Saya sudah sering mendampingi masyarakat menghadapi semua ini. Kadang saya harus menahan air mata saat melihat kerusakan yang begitu parah. Sungai yang sudah tidak memiliki air bersih, hutan yang habis ditambang, dan masyarakat yang kehilangan tempat hidupnya. Di Gunung Karasik misalnya, dari tahun 2005 sampai 2014 masyarakat tidak cukup memiliki air minum, karena sumber air mereka rusak akibat tambang. Mereka menuntut agar perusahaan memulihkan kembali kualitas air itu, menutup lubang-lubang tambang, dan mengembalikan wilayah adat mereka. Itulah kenapa kami melakukan penanaman kembali pohon-pohon, melakukan ritual adat untuk memohon restu leluhur, dan berjuang agar hutan yang rusak itu bisa pulih.

Tetapi perjuangan perempuan-perempuan adat tidak pernah mudah. Banyak yang mundur karena takut dibenci orang, takut dimusuhi, takut dikriminalisasi.

Mereka bilang kepada saya, “Bu, berjuang itu melelahkan. Tidak ada habisnya.” Saya tahu itu. Tapi saya juga selalu bilang kepada mereka bahwa perjuangan leluhur dulu lebih berat. Mereka menumpahkan darah, air mata, dan keringat demi kemerdekaan ini. Masa kita menyerah hanya karena tekanan perusahaan?

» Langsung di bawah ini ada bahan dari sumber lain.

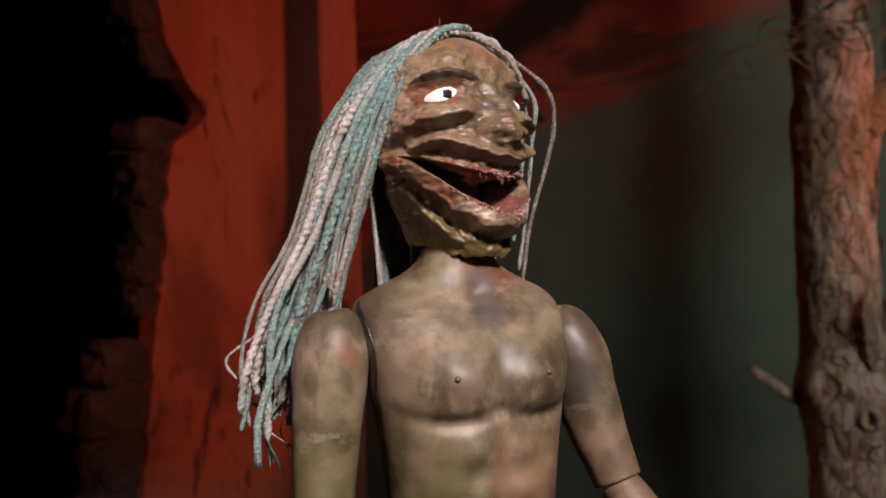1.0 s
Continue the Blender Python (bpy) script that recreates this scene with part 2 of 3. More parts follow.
    wash = step_node(n, l, noise_node(n, l, co, 21, 5, 0.6, None, 0.3).outputs["Fac"], 0.50, 0.64)
    colour = mix(n, l, math_node(n, l, "MULTIPLY", wash, 0.6), colour, (0.055, 0.037, 0.025))
    # handled patches where the paint has rubbed through to a pinkish grey
    rub = step_node(n, l, noise_node(n, l, co, 33, 6, 0.66).outputs["Fac"], 0.57, 0.63)
    colour = mix(n, l, math_node(n, l, "MULTIPLY", rub, 0.25), colour, (0.25, 0.155, 0.12))
    l.new(colour, b.inputs["Base Color"])
    worn = noise_node(n, l, co, 38, 6, 0.7)
    l.new(math_node(n, l, "ADD", 0.27, math_node(n, l, "MULTIPLY", worn.outputs["Fac"], 0.42)), b.inputs["Roughness"])
    b.inputs["Specular IOR Level"].default_value = 0.5
    bump(n, l, b, brush.outputs["Fac"], 0.25, 0.0005)
    return m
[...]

Saya sendiri pernah hampir mati karena sakit kanker. Tahun 2001, dokter berkata usia saya tinggal enam bulan. Tapi Tuhan memberi saya hidup lebih lama. Sejak itu, saya berjanji kepada Tuhan bahwa hidup saya yang tersisa akan saya serahkan untuk memperjuangkan masyarakat saya, tanah saya, dan generasi yang akan datang. Makanya saya tidak pernah merasa capek. Karena saya tahu saya sedang melakukan sesuatu yang benar.

Yang membuat saya paling sakit bukan ancaman, bukan caci maki, bukan surat-surat panggilan dari aparat hukum. Yang paling membuat saya sakit hati adalah pengkhianatan. Pengkhianatan dari orang-orang yang seharusnya menjaga tanah ini bersama kami. Pengkhianatan kepada leluhur, kepada Sang Pencipta, kepada generasi yang akan datang.

Karena itu saya selalu berkata:
 Stop berkhianat kepada Sang Pencipta.
 Stop berkhianat kepada bumi atau ibu pertiwi.
 Stop berkhianat kepada leluhur.
 Stop berkhianat kepada rakyat.

Perjuangan ini memang berat. Tapi saya yakin, selama kita tetap bersatu dan tidak saling mengkhianati, kita masih bisa memulihkan yang rusak, mengembalikan yang dirampas, dan mempertahankan apa yang masih tersisa.

Saya menulis surat ini agar siapa pun yang membaca tahu bahwa perjuangan perempuan adat di Barito Timur bukan hanya tentang perusahaan yang masuk. Ini tentang hidup yang diambil perlahan-lahan, tentang masa depan yang terancam. Tentang air yang hilang. Tentang pohon yang tumbang. Tentang tanah yang tidak lagi dikenali oleh generasi muda.

Surat ini bukan sekadar ungkapan amarah saya. Kenyataan yang saya saksikan dengan mata kepala saya sendiri: perusahaan-perusahaan datang ke tanah kelahiran saya dan mengubah hidup kami dari akar sampai ke ujung-ujung rantingnya. Ini sama saja berupa pembunuhan secara perlahan-lahan dengan pemiskinan secara besar-besaran terhadap masyarakat adat. Itulah cerita kenyataan kami.

Saya akan tetap berdiri bersama masyarakat saya sampai Tuhan sendiri yang memanggil saya pulang.